When USDT may not be the right option
USDT may be unnecessary for a local online business that sells in one country, receives nearly all payments through familiar local methods and has no meaningful international demand. It can also be a poor fit when the average ticket is low and customers are not crypto-native, because support costs can outweigh the value of the extra option.
A second limitation is regulatory and policy readiness. Some businesses must approve every payment method internally before launch. They need rules for customer checks, restricted countries, asset handling, refunds and accounting. USDT should not be added only because it is fast; it should be added when the company can operate it responsibly.

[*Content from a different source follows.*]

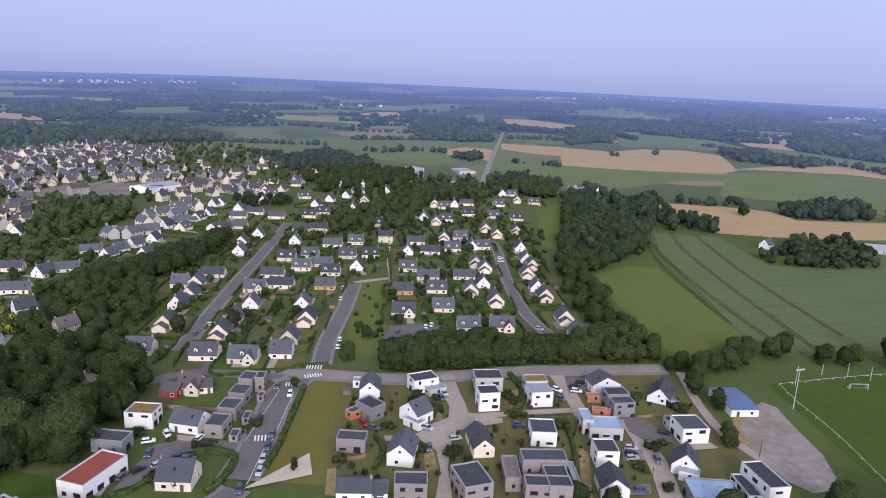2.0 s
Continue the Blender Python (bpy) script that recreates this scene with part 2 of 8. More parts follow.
LEAF_GOLD = material("golden_leaves", (0.32, 0.31, 0.03), (0.22, 0.22, 0.02), 0.75, 0.9, 0.2, 0.8, island=0.3)
CORE = material("inner_leaves", (0.088, 0.118, 0.043), (0.062, 0.086, 0.032), 0.9, 1.3, 0.3, 0.9, bump=5.0, each=0.2, through=0.65, gap_shade=1.8)
BARK = material("bark", (0.11, 0.085, 0.06), (0.06, 0.045, 0.03), 0.95, 4.0, 0.6, 0.9, bump=0.3)
HEDGE = material("hedge_leaves", (0.052, 0.080, 0.022), (0.028, 0.046, 0.013), 0.8, 1.6, 0.25, 0.9, island=0.4, where="World")

SLATE = material("slate", (0.072, 0.074, 0.086), (0.048, 0.049, 0.058), 0.55, 1.6, 0.25, 0.8, bump=0.15, each=0.38)
OLD_SLATE = material("weathered_slate", (0.098, 0.084, 0.078), (0.060, 0.053, 0.050), 0.7, 1.2, 0.25, 0.9, bump=0.15, each=0.25)
RED_ROOF = material("red_roof", (0.25, 0.062, 0.042), (0.19, 0.048, 0.036), 0.6, 1.2, 0.2, 0.7, bump=0.1)
BLUE_METAL = material("blue_sheet_metal", (0.090, 0.140, 0.235), (0.068, 0.108, 0.190), 0.45, 0.8, 0.15, 0.7)
PALE_METAL = material("pale_blue_sheet_metal", (0.26, 0.345, 0.46), (0.215, 0.29, 0.40), 0.4, 0.8, 0.15, 0.6)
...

A third limitation is customer clarity. If customers do not know how to choose a network, read a payment page or confirm a transaction, the business must provide simple instructions. Otherwise USDT becomes a support burden. In some local markets, improving the existing card or bank payment path may produce a better result.
Management takeaway: the right question is not “should we accept USDT?” The right question is “which payment failure will USDT solve, and who owns the process after launch?”
How to launch USDT without overloading the team
Start with one controlled use case: a SaaS renewal, a digital product, a course access payment or a B2B invoice. Do not enable every product, network and customer group on day one. The first month should show where customers make mistakes, what support needs to explain and whether finance has enough records to close payments cleanly.
Document the essentials: supported networks, payment window, successful payment definition, underpayment rule, refund path, duplicate payment handling and reporting ownership. If volume grows, connect payments to the product through API rather than letting teams search wallets and spreadsheets. A good flow gives the customer a clear payment page and gives the business a clean link between payment, customer and next action.
Practical takeaway: a safe USDT rollout is a focused pilot with clear rules, not a broad announcement. The company should test one product, one audience and one operating model before scaling.